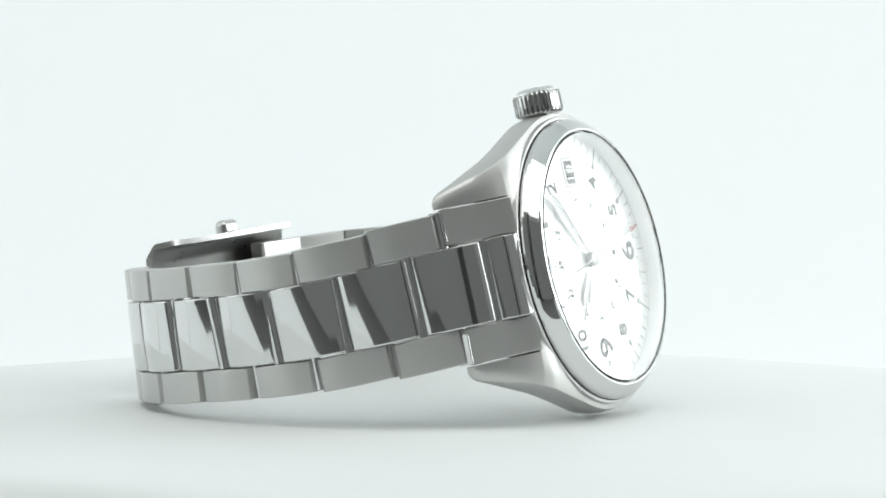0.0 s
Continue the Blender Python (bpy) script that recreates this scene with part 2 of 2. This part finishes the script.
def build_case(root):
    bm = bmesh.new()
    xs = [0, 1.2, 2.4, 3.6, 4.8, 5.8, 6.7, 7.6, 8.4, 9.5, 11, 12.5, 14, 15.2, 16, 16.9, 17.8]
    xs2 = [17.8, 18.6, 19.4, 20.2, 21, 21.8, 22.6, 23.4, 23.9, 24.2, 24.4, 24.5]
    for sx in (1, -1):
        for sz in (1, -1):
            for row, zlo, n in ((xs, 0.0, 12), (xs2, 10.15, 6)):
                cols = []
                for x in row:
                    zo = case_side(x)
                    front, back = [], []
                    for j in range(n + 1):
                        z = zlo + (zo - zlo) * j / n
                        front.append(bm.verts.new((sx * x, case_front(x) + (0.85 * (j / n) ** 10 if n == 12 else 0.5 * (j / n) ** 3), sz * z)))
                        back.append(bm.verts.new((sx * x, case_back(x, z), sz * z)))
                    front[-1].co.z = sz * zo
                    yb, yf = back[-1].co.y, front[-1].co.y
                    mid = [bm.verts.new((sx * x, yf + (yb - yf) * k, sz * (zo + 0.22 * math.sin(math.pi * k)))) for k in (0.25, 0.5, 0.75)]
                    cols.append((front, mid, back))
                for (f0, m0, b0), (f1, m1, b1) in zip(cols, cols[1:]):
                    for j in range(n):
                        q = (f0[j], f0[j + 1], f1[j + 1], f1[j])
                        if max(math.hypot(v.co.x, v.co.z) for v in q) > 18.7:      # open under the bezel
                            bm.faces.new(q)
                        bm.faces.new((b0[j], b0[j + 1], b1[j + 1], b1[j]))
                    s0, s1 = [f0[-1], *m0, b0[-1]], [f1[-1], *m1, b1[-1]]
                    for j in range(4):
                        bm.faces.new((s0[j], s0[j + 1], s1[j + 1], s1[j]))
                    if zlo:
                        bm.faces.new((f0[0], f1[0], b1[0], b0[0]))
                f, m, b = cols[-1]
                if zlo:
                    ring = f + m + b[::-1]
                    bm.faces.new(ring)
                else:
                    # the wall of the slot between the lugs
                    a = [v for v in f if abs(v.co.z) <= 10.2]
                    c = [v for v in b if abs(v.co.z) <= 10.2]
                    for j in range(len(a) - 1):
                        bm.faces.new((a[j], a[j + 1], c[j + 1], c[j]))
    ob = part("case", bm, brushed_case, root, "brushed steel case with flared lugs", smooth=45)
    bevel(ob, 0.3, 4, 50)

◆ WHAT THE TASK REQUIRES
Quote the preceding listing precisely and completely, omitting its images.

◆ IN RESPONSE
0.0 s
Continue the Blender Python (bpy) script that recreates this scene with part 2 of 2. This part finishes the script.
def build_case(root):
    bm = bmesh.new()
    xs = [0, 1.2, 2.4, 3.6, 4.8, 5.8, 6.7, 7.6, 8.4, 9.5, 11, 12.5, 14, 15.2, 16, 16.9, 17.8]
    xs2 = [17.8, 18.6, 19.4, 20.2, 21, 21.8, 22.6, 23.4, 23.9, 24.2, 24.4, 24.5]
    for sx in (1, -1):
        for sz in (1, -1):
            for row, zlo, n in ((xs, 0.0, 12), (xs2, 10.15, 6)):
                cols = []
                for x in row:
                    zo = case_side(x)
                    front, back = [], []
                    for j in range(n + 1):
                        z = zlo + (zo - zlo) * j / n
                        front.append(bm.verts.new((sx * x, case_front(x) + (0.85 * (j / n) ** 10 if n == 12 else 0.5 * (j / n) ** 3), sz * z)))
                        back.append(bm.verts.new((sx * x, case_back(x, z), sz * z)))
                    front[-1].co.z = sz * zo
                    yb, yf = back[-1].co.y, front[-1].co.y
                    mid = [bm.verts.new((sx * x, yf + (yb - yf) * k, sz * (zo + 0.22 * math.sin(math.pi * k)))) for k in (0.25, 0.5, 0.75)]
                    cols.append((front, mid, back))
                for (f0, m0, b0), (f1, m1, b1) in zip(cols, cols[1:]):
                    for j in range(n):
                        q = (f0[j], f0[j + 1], f1[j + 1], f1[j])
                        if max(math.hypot(v.co.x, v.co.z) for v in q) > 18.7:      # open under the bezel
                            bm.faces.new(q)
                        bm.faces.new((b0[j], b0[j + 1], b1[j + 1], b1[j]))
                    s0, s1 = [f0[-1], *m0, b0[-1]], [f1[-1], *m1, b1[-1]]
                    for j in range(4):
                        bm.faces.new((s0[j], s0[j + 1], s1[j + 1], s1[j]))
                    if zlo:
                        bm.faces.new((f0[0], f1[0], b1[0], b0[0]))
                f, m, b = cols[-1]
                if zlo:
                    ring = f + m + b[::-1]
                    bm.faces.new(ring)
                else:
                    # the wall of the slot between the lugs
                    a = [v for v in f if abs(v.co.z) <= 10.2]
                    c = [v for v in b if abs(v.co.z) <= 10.2]
                    for j in range(len(a) - 1):
                        bm.faces.new((a[j], a[j + 1], c[j + 1], c[j]))
    ob = part("case", bm, brushed_case, root, "brushed steel case with flared lugs", smooth=45)
    bevel(ob, 0.3, 4, 50)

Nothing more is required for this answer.